I wanted to spend the night in the Tourist Bungalow, because to me it seemed as one of the better deals. Unfortunately, it had been closed down. The signs to it are still around, but business has definitely finished. I went to the Hotel Payal, but it was full. On to Hotel Jhankar then. Over there, they had a single room for me. Without air-conditioning the rate was Rs 225 plus 10% luxury tax. The room was good but the staff was not friendly at all and they refused to accept my Citibank Visa card, although the sticker was on the door. You can have a massage by a professional 'masseur' for US$ 3. Judging by the recommendation book he was carrying, he did a good job, but I refused anyway. The restaurant's menu lists a variety of dishes. Unfortunately, not much of that is available. Dinner is served from 7 PM on. I entered the restaurant about 30 minutes before that, but could only get a snack. All right... "Where are the snacks on this menu ?" "Snacks is the same as breakfast, sir." So there you are, ordering scrambled eggs on toast in the evening. The speed of service reminded of these Indian road signs, saying "Dead Slow !". After 40 minutes (dinner could already be served), the waiter came over and told me that there was no toast to put the eggs on. I said to bring it without, then. Twenty minutes later, I got them. Then, I left to see the folk dances. After I returned, I was of course still (or more) hungry. So, I went back to the restaurant. After waiting for about 15 minutes the waiter came up and I ordered something from the Tandoori clay oven. "Sorry, sir, we don't have anything Tandoori", although there were about ten dishes on the menu. I said : "Okay. Then I'll have this chicken biryani." "Sorry, sir, no chicken biryani. Actually, it is best if you order something Chinese. We have Chinese." I ordered chilli chicken and as a dessert, I would have liked caramel custard. "Sorry, sir, we don't have that." Why, how is that possible ? I asked him : "Is there anything on this menu that you do have ?" "Yes sir, we have all of that, but no caramel custard, only fresh fruits." I told him not to bring any dessert. I could as well buy fruits for a lot less along the road.

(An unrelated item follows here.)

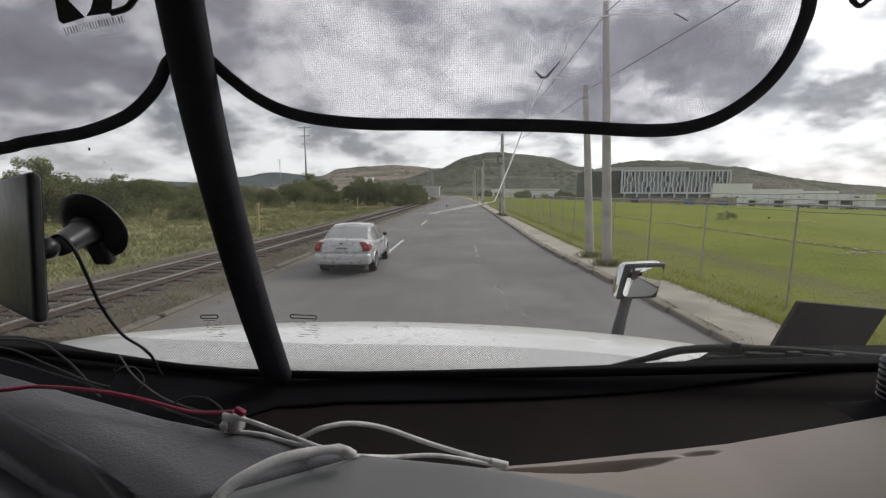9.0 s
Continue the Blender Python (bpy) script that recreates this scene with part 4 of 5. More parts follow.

It took only half an hour to prepare my food this time. The quality was nothing spectacular. Conclusion : don't eat here if you don't have to ! Also in the town, you see a lot of advertising for an Italian restaurant / pizzeria. Don't go there either. The pizzas are barely edible.
I already mentioned that I went to see the folk dance. In and around the Jhankar Hotel, people told me that there are no longer performances in the Chandella Cultural Centre. Instead, there are now performances at a place called Shri Swami Shiva Nand Chandela Traditional Cultural Dance & Music. Entrance is still a hefty Rs 120 per person (they don't call it an entrance fee, but a donation), but at least it's less than it used to be at the Chandela C. Centre. What is a bummer, is that they also have the nerve to ask Rs 100 for photography. But, let's concentrate on the program. Two shows of half an hour each are being staged. The first is a typical folk dance (Rai), the second one is tribal (Diwali). The group is the same, but in different dresses. There are seven male musicians/dancers and two female dancers. The director is a Mr. Surendra Kumar Sharma alias Gautam. He's really fanatic about his business. He introduces the dancers, announces the different dances and operates the lighting equipment, which is the living room's lamps (the dance is staged in a large living room or the like). This guy really wants to make a good impression. The artists also do a good job, I think, they're also very much into it. One particular small guy really seems to get into some kind of trance, especially in the tribal dance where he performs like a real caveman, or make that tribesman. After the show, Mr. Sharma came over and asked us what we thought about it. To everyone who liked it (we all did, as there had been only two of us watching, which wasn't really encouraging for the artists), he asked to write a letter to Lonely Planet. This guy is definitely convinced of LP's power as guidebook publishers. He understands only too well, that if he gets a good review more people will come over. I told him that if he wanted to get a good review he should be dropping his ridiculously high prices. He didn't seem to understand my point somehow. But, on the other hand, I had respect for his efforts, so I decided to write a small letter for him. He was really happy. So were the dancers, whom I had the change to talk to afterwards. They were all very friendly and very pleased that a foreigner took an interest in them. I suppose Lonely Planet now regularly receives letters written with recommendations for him.
The place to go to is Shankar Garh village near Pahil Vatika, Khajuraho. It's show time every day from 6.30 to 7 PM (Rai) & 7.15 to 7.45 PM (Diwali). Second program starts at 8 PM with the same shows.
A nice side trip from Khajuraho is to Raneh Falls, about 15 km out of town. You cannot do this trip during the monsoon, as the falls are made out by the bed of the river Ken. You can take a guide or follow some other people who have done just that. You'll be walking in the river's path actually, over granite rocks. It's a nice walk that lasts maybe fifteen or twenty minutes. In the distance, on the river banks, are the surrounding jungles. At some points you can see perfectly circular pits which have been carved out by small rocks in a whirlpool of turbulent water. In the monsoon, the river's water level is at its max or beyond, so you can't see the falls which otherwise are impressive enough. At the point of departure, there are a couple of refreshment stalls.